Philadelphia, PA (SportsNetwork.com) - It may not happen Wednesday. It may not happen a week from now. But in the not-so-distant future, the Los Angeles Angels of Anaheim are going to be paying Mike Trout an awful lot of money.
The Angels may have signed their superstar to a $1 million deal on Wednesday, but Trout is going to be getting a whole heck of a lot more than that in the coming weeks.
By setting Trout's 2014 salary now, the Angels can start the long-term deal that has been reported over the past couple of days in 2015, thus avoiding them going over the $189 million luxury-tax threshold this season.
An extension will likely be announced before the start of the season. It's as much of a bargain for the Angels as the $1 million they will be paying him this season.
Now it's hard to say a team that is reportedly going to have to shell out close to $150 million over the next six years to a player who's been in the league for only one full season got off easy, but if you are Angels general manager Jerry Dipoto, you have to feel pretty good about the potential Trout extension.
Even if they are going to be paying him $38 million in the final year of the pact.
The reported six-year deal would buy out three years of free agency but still give Trout the ability to test the market at 29, at which time he may become the game's first $50 million-a-year player.

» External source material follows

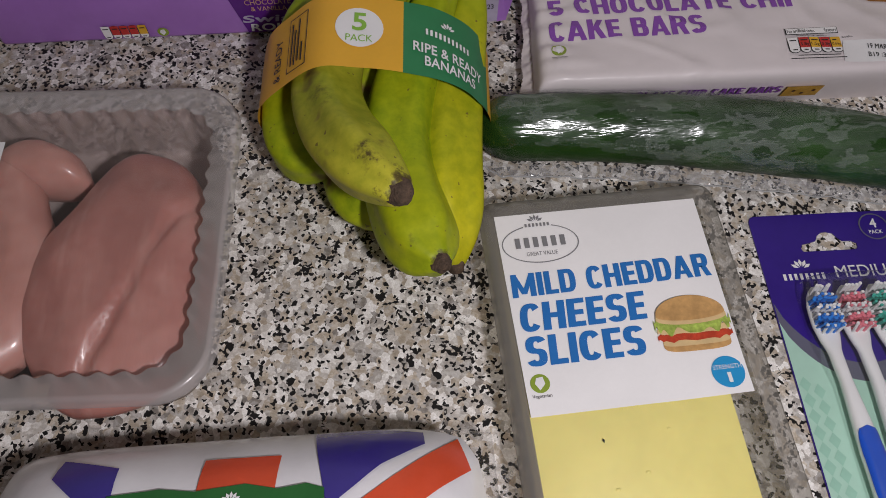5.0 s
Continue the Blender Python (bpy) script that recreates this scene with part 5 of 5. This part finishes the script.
# flag print, near edge
jack("flag_print", [(-0.200, 0.1350), (-0.110, 0.1362), (-0.050, 0.1362), (-0.005, 0.1385), (0.0050, 0.1390), (0.0085, 0.1300), (0.0095, 0.1150), (0.0040, 0.1020), (-0.0130, 0.1025), (-0.0362, 0.1036), (-0.0522, 0.1070), (-0.0637, 0.1092), (-0.0774, 0.1067), (-0.0936, 0.1045), (-0.1203, 0.1018), (-0.1326, 0.1020), (-0.1503, 0.1060), (-0.1620, 0.1050), (-0.200, 0.1050)], FLAG_WHITE, L0)
jack("flag_print", [(-0.1195, 0.1363), (-0.0793, 0.1365), (-0.0780, 0.1200), (-0.0774, 0.1066), (-0.0936, 0.1044), (-0.1203, 0.1017), (-0.1200, 0.1200)], FLAG_RED, L0 * 2)
jack("flag_print", [(-0.0647, 0.1274), (-0.0502, 0.1225), (-0.0351, 0.1154), (-0.0200, 0.1040), (-0.0362, 0.1035), (-0.0522, 0.1069), (-0.0640, 0.1091)], FLAG_BLUE, L0 * 2)
jack("flag_print", [(-0.0020, 0.1335), (0.0075, 0.1310), (0.0085, 0.1080), (-0.0021, 0.1187)], FLAG_RED, L0 * 2)
jack("flag_print", [(-0.1316, 0.1259), (-0.1331, 0.1021), (-0.1503, 0.1059), (-0.1620, 0.1049), (-0.1850, 0.1055), (-0.1850, 0.1060), (-0.1609, 0.1136)], FLAG_BLUE, L0 * 2)
jack("flag_print", [(-0.200, 0.1310), (-0.1631, 0.1316), (-0.1358, 0.1315), (-0.1503, 0.1238), (-0.1611, 0.1195), (-0.200, 0.1090)], FLAG_RED, L0 * 2)
# green label
jack("green_label", [(-0.1365, 0.1548), (-0.1150, 0.1538), (-0.0900, 0.1545), (-0.0556, 0.1535), (-0.0572, 0.1800), (-0.0582, 0.2110), (-0.0650, 0.2135), (-0.0760, 0.2120), (-0.0880, 0.2148), (-0.1063, 0.2128), (-0.1200, 0.2150), (-0.1392, 0.2136), (-0.1345, 0.1850)], GREEN_LABEL, L0 * 3)
G3 = 0.0030
line("BRITISH", -0.1070, 0.1736, -0.0790, 0.1784, bag_surf, INK_WHITE, apples, bold=0.012, lift=G3, **k)
line("APPLES", -0.1060, 0.1668, -0.0800, 0.1714, bag_surf, INK_WHITE, apples, bold=0.012, lift=G3, **k)
name_bars(-0.0930, 0.1915, 0.1960, 0.0190, 13, bag_surf, INK_WHITE, apples, G3, 0.0018)
bars([(-0.1060, 0.1866, -0.0800, 0.1873), (-0.0985, 0.1994, -0.0870, 0.2003), (-0.1000, 0.2034, -0.0850, 0.2050)], bag_surf, INK_WHITE, apples, G3)
sprig(-0.0925, 0.2075, 0.0040, bag_surf, INK_WHITE, apples, G3)
ax, ay = -0.1072, 0.1560
printed("badge", [(ax - 0.0068, ay - 0.0020), (ax + 0.0066, ay - 0.0022), (ax + 0.0064, ay + 0.0070), (ax + 0.0040, ay + 0.0100), (ax, ay + 0.0112), (ax - 0.0042, ay + 0.0100), (ax - 0.0066, ay + 0.0068)], bag_surf, FLAG_BLUE, apples, G3)
printed("badge_ground", [(ax - 0.0054, ay + 0.0018), (ax + 0.0052, ay + 0.0018), (ax + 0.0052, ay + 0.0062), (ax + 0.0034, ay + 0.0088), (ax, ay + 0.0098), (ax - 0.0036, ay + 0.0088), (ax - 0.0054, ay + 0.0062)], bag_surf, INK_WHITE, apples, G3 + 0.0003)
printed("badge_mark", ellipse(ax, ay + 0.0062, 0.0028, 0.0016, 12), bag_surf, INK_RED, apples, G3 + 0.0006)
printed("badge_mark", [(ax - 0.0052, ay + 0.0019), (ax + 0.0050, ay + 0.0019), (ax, ay + 0.0044)], bag_surf, FLAG_BLUE, apples, G3 + 0.0006)
bars([(ax - 0.0050, ay + 0.0003, ax + 0.0048, ay + 0.0011), (ax - 0.0050, ay - 0.0014, ax + 0.0048, ay - 0.0006)], bag_surf, INK_WHITE, apples, G3 + 0.0003)
fx, fy = -0.0910, 0.1615
printed("small_flag", rect(fx - 0.0068, fy - 0.0045, fx + 0.0068, fy + 0.0040), bag_surf, FLAG_BLUE, apples, G3)
for s_ in (1, -1):
    printed("small_flag_stripe", [(fx - 0.0068, fy - s_ * 0.0040), (fx - 0.0054, fy - s_ * 0.0042), (fx + 0.0068, fy + s_ * 0.0032), (fx + 0.0054, fy + s_ * 0.0038)], bag_surf, INK_WHITE, apples, G3 + 0.0003)
bars([(fx - 0.0068, fy - 0.0016, fx + 0.0068, fy + 0.0012), (fx - 0.0014, fy - 0.0045, fx + 0.0014, fy + 0.0040)], bag_surf, INK_WHITE, apples, G3 + 0.0005, "small_flag_stripe")
bars([(fx - 0.0068, fy - 0.0010, fx + 0.0068, fy + 0.0006), (fx - 0.0008, fy - 0.0045, fx + 0.0008, fy + 0.0040)], bag_surf, INK_RED, apples, G3 + 0.0008, "small_flag_stripe")
line("100% BRITISH", -0.0980, 0.1543, -0.0845, 0.1557, bag_surf, INK_WHITE, apples, lift=G3)
printed("round_badge", ellipse(-0.0760, 0.1605, 0.0054), bag_surf, INK_AMBER, apples, G3)
line("80g", -0.0788, 0.1608, -0.0734, 0.1640, bag_surf, INK_BLACK, apples, bold=0.01, lift=G3 + 0.0004)
line("1 PORTION", -0.0800, 0.1588, -0.0722, 0.1601, bag_surf, INK_BLACK, apples, lift=G3 + 0.0004)
line("5 A DAY", -0.0785, 0.1567, -0.0735, 0.1579, bag_surf, INK_BLACK, apples, lift=G3 + 0.0004)
# white sticker
jack("sticker", [(-0.0500, 0.1494), (-0.0250, 0.1505), (-0.0030, 0.1505), (-0.0021, 0.1187), (-0.0351, 0.1154), (-0.0500, 0.1168)], STICKER, L0 * 3)


def stick(text, x, y, w, h, **kk):
    words(text, (x, y), (w, -0.01 * w), (0.002 * h, h), bag_surf, INK_BLACK, apples, lift=G3, cell=0.006, **kk)


stick("Enjoy for longer when kept in the fridge.", -0.0485, 0.1462, 0.0440, 0.0023)
stick("Wash before use", -0.0485, 0.1437, 0.0200, 0.0020)
stick("F16", -0.0270, 0.1362, 0.0110, 0.0062)
stick("Cameo", -0.0245, 0.1332, 0.0105, 0.0022)
stick("U.K.-Kent", -0.0450, 0.1315, 0.0150, 0.0022)
stick("65-70mm", -0.0470, 0.1238, 0.0140, 0.0020)
stick("Count: 6", -0.0275, 0.1228, 0.0130, 0.0024)
stick("Class I", -0.0130, 0.1224, 0.0090, 0.0024)
for x0_, x1_, y_, h_ in ((-0.0395, -0.0310, 0.1408, 0.0007), (-0.0460, -0.0300, 0.1285, 0.0009), (-0.0285, -0.0080, 0.1276, 0.0009), (-0.0460, -0.0375, 0.1212, 0.0008), (-0.0340, -0.0110, 0.1196, 0.0009)):
    printed("printed_bar", [(x0_, y_), (x1_, y_ - 0.02 * (x1_ - x0_)), (x1_, y_ - 0.02 * (x1_ - x0_) + 0.75 * h_), (x0_, y_ + 0.75 * h_)], bag_surf, INK_GREY, apples, G3, 0.004)


# ---- chicken tray ----
chicken = thing("chicken_breast_tray", "frosted plastic tray of raw pink chicken breasts under clear film", "raw chicken", pose(-0.2220, 0.3500, 0, 0, 0, -2.0))
CW, CL, CZ = 0.2260, 0.1740, 0.046


def rr(w, l, r, n=26):
    return rounded(w, l, r, n)


def even(outline, n):
    """The outline again with n evenly spaced points and their outward normals."""
    pts = [Vector(p) for p in outline]
    acc = [0.0]
    for a, b in zip(pts, pts[1:] + pts[:1]):
        acc.append(acc[-1] + (b - a).length)
    px, py = [p.x for p in pts] + [pts[0].x], [p.y for p in pts] + [pts[0].y]
    q = [Vector((float(np.interp(acc[-1] * i / n, acc, px)), float(np.interp(acc[-1] * i / n, acc, py)))) for i in range(n)]
    out = []
    for i in range(n):
        d = (q[(i + 1) % n] - q[i - 1]).normalized()
        out.append((q[i], Vector((d.y, -d.x))))
    return out


NC = 480
ro = even(rr(CW, CL, 0.027), NC)
ri = even(rr(CW - 0.028, CL - 0.028, 0.020), NC)
rb = even(rr(CW - 0.026, CL - 0.024, 0.024), NC)


def tray_loop(pts, off, z):
    """A loop pushed out by off(i), in metres, at height z(i)."""
    return [(p.x + n.x * off(i), p.y + n.y * off(i), z) for i, (p, n) in enumerate(pts)]


def scallop(i):
    return 0.0010 * (1 - math.cos(2 * math.pi * i / 8))


def flute(i):
    return 0.0007 * abs(math.sin(math.pi * i / 12)) ** 0.8


part("rim", loft([tray_loop(ro, lambda i: 0.0010, CZ - 0.0055), tray_loop(ro, lambda i: 0.0, CZ - 0.0006), tray_loop(ro, lambda i: -0.0012, CZ + 0.0006), tray_loop(ro, lambda i: -0.0034, CZ + 0.0004), tray_loop(ro, lambda i: -0.0042, CZ - 0.0006), tray_loop(ri, lambda i: 0.0006 + scallop(i), CZ - 0.0006), tray_loop(ri, lambda i: -0.0004 + scallop(i), CZ - 0.0022)]), CHICKEN_TRAY, chicken, "frosted flanged tray rim")
loops = []
for f in range(9):
    t = f / 8
    k2 = math.sin(min(1, t * 1.4) * math.pi / 2)
    mid = [(a[0].lerp(b[0], t), a[1]) for a, b in zip(ri, rb)]
    loops.append(tray_loop(mid, lambda i: -0.0004 + scallop(i) * (1 - k2) + flute(i) * k2, CZ - 0.0022 - (CZ - 0.0042) * t))
part("tray_wall", loft(loops, False, True), CHICKEN_WALL, chicken, "fluted frosted tray wall and base")


def breast(cx, cy, rx, ry, h, rz, mat, seed, name="chicken_breast", lab="", fold=0.0):
    a = radians(rz)

    def fn(u, v):
        th, ph = math.pi * v, 2 * math.pi * u
        q = math.sin(th) ** 0.75 if 0 < v < 1 else 0
        x, y, z = rx * q * math.cos(ph), ry * q * math.sin(ph), math.cos(th)
        w = 1 + 0.16 * wob(math.cos(ph), math.sin(ph), seed, 1.3)
        x, y = x * w * (1 - 0.22 * y / ry), y * w
        zz = 0.0045 + h * 0.5 + h * 0.5 * math.copysign(abs(z) ** 0.95, z) + 0.0024 * wob(x, y, seed, 30) + 0.0012 * wob(x, y, seed, 75)
        # soft fold where the inner fillet lies against the breast
        along = x - (0.52 * rx - 0.42 * rx * (0.35 - y / ry) if y < 0.35 * ry else 0.52 * rx + 1.1 * (y - 0.35 * ry))
        zz -= fold * math.exp(-(along / 0.0035) ** 2) + 0.35 * fold * max(0.0, min(1.0, along / 0.012))
        return Vector((cx + x * math.cos(a) - y * math.sin(a), cy + x * math.sin(a) + y * math.cos(a), max(0.004, min(zz, CZ - 0.0022 + 0.0008 * wob(x, y, seed, 50)))))
    bm = grid(fn, 110, 64, True)
    bmesh.ops.remove_doubles(bm, verts=bm.verts[:], dist=1e-6)
    return part(name, bm, mat, chicken, lab)


breast(0.0585, -0.0125, 0.0455, 0.0725, 0.0412, -7, CHICKEN, 1, lab="raw pink chicken breast with folded inner fillet", fold=0.0042)
breast(-0.0080, -0.0105, 0.0320, 0.0715, 0.0400, 5, CHICKEN_PALE, 3, lab="raw pink chicken breast")
breast(-0.0640, -0.0050, 0.0330, 0.0660, 0.0395, -3, CHICKEN, 4, lab="raw pink chicken breast")
breast(0.0480, -0.0705, 0.0300, 0.0075, 0.0300, 3, CHICKEN_FAT, 5, "fat_strip", "pale strip of fat")
breast(0.0060, 0.0500, 0.0270, 0.0150, 0.0375, -12, CHICKEN_PALE, 6, "chicken_piece", "pale chicken piece tucked behind")
bm = bmesh.new()
bm.faces.new([bm.verts.new((p.x * 0.975, p.y * 0.968, CZ + 0.0009)) for p, n in ro])
part("lid_film", bm, FILM, chicken, "clear sealed film")
cf = flat(CZ + 0.0009)
printed("film_label", rect(-0.070, -0.0560, -0.0045, 0.0300), cf, FLAG_RED, chicken, 0.0004, label="orange, blue and white printed label")
printed("film_label", rect(-0.070, 0.0200, -0.0040, 0.0300), cf, FLAG_BLUE, chicken, 0.0007)
printed("film_label", rect(-0.070, 0.0300, -0.0040, 0.0520), cf, INK_WHITE, chicken, 0.0005)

Imagine that, $50 million a year to play baseball? Remember all those people who got bent out of shape over Kirby Puckett's $3 million-per-year deal back in 1989?
According to Yahoo! Sports, the deal would break down like this: Trout would be paid $2 million this season with a $10 million signing bonus, then make $13 million, $14 million, $30 million, $35 million and $38 million, respectively, over the next five seasons.
Yes, the Angels could have nickel-and-dimed their 22-year-old superstar the next few years, like some teams do. It may sound crazy that a player like Trout would only be making $1 million, but it's part of the process. Every player goes through it.
I mean, Trout's not even arbitration eligible until 2015 and can't officially test the free agent waters until 2017.
So why would the Angels go out their way now to pay him?
Well, it's simple. He's really, really good.
MLB has a nice little campaign going on right now about who is the face of baseball. Well, he may not win, but I have news for you, Mike Trout is the face of baseball.
He's been the face of baseball the moment he stepped on the field in late April 2012. Had his team been a little better, Trout may have already had two AL MVP trophies on his mantle.
In 336 big league games, Trout has hit .314 with 62 home runs, 196 RBI, 86 stolen bases and a .948 OPS. He led the AL in WAR both seasons and has won back-to-back Silver Slugger Awards.
And he is every bit as good defensively as he is with a bat in his hands.
Why even bother taking a chance at making him angry? The early years of arbitration may be part of the process, but all it does is create bad feelings for those involved.
Now the Angels lock him up, and will have him at a bargain the next three or four seasons before the reported pact really skyrockets. When it's all said and done, the deal is probably going to have an annual average salary of $25 million.
Yet, as crazy as it sounds, it still makes perfect sense for everyone involved.